▶ **PROBLEM DETAILS**: Retype the whole listing, please, keeping every line exact and dropping the pictures.

>> Begin SOURCE MATERIAL

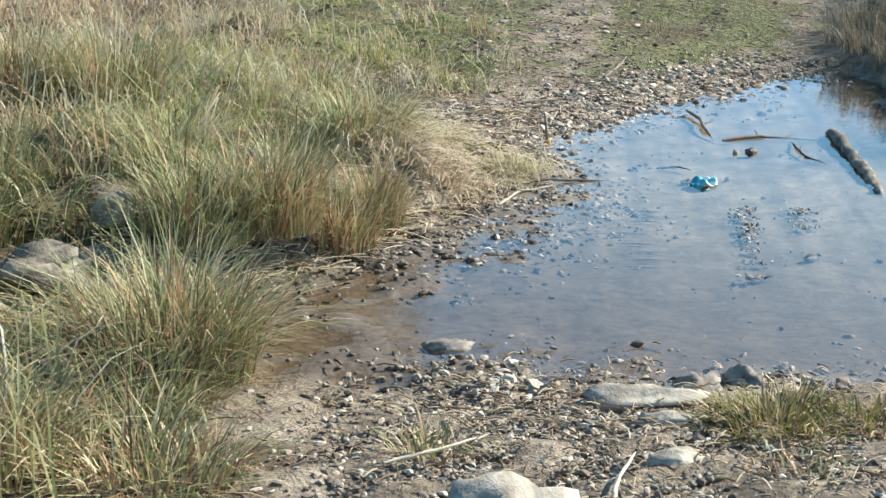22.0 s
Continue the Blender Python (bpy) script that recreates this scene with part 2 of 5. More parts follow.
PEBBLE = rough_stuff("pebble", [(0.25, (0.13, 0.11, 0.085)), (0.5, (0.25, 0.215, 0.17)), (0.8, (0.44, 0.39, 0.32))], 9.0, 40, 0.006)
WET = rough_stuff("wet_mud", [(0.3, (0.04, 0.032, 0.025)), (0.6, (0.11, 0.09, 0.068)), (0.85, (0.2, 0.17, 0.13))], 9.0, 40, 0.01, 0.55)
WOOD = rough_stuff("weathered_wood", [(0.3, (0.12, 0.095, 0.07)), (0.6, (0.25, 0.20, 0.15)), (0.85, (0.4, 0.34, 0.27))], 8.0, 40, 0.008, 0.8)
SILT = rough_stuff("pond_silt", [(0.3, (0.17, 0.148, 0.125)), (0.7, (0.30, 0.265, 0.23))], 12.0, 40, 0.003, 0.9, 0.3)
GROUND = ground_material()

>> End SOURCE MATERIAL

▶ **WRITTEN SOLUTION**:
22.0 s
Continue the Blender Python (bpy) script that recreates this scene with part 2 of 5. More parts follow.
PEBBLE = rough_stuff("pebble", [(0.25, (0.13, 0.11, 0.085)), (0.5, (0.25, 0.215, 0.17)), (0.8, (0.44, 0.39, 0.32))], 9.0, 40, 0.006)
WET = rough_stuff("wet_mud", [(0.3, (0.04, 0.032, 0.025)), (0.6, (0.11, 0.09, 0.068)), (0.85, (0.2, 0.17, 0.13))], 9.0, 40, 0.01, 0.55)
WOOD = rough_stuff("weathered_wood", [(0.3, (0.12, 0.095, 0.07)), (0.6, (0.25, 0.20, 0.15)), (0.85, (0.4, 0.34, 0.27))], 8.0, 40, 0.008, 0.8)
SILT = rough_stuff("pond_silt", [(0.3, (0.17, 0.148, 0.125)), (0.7, (0.30, 0.265, 0.23))], 12.0, 40, 0.003, 0.9, 0.3)
GROUND = ground_material()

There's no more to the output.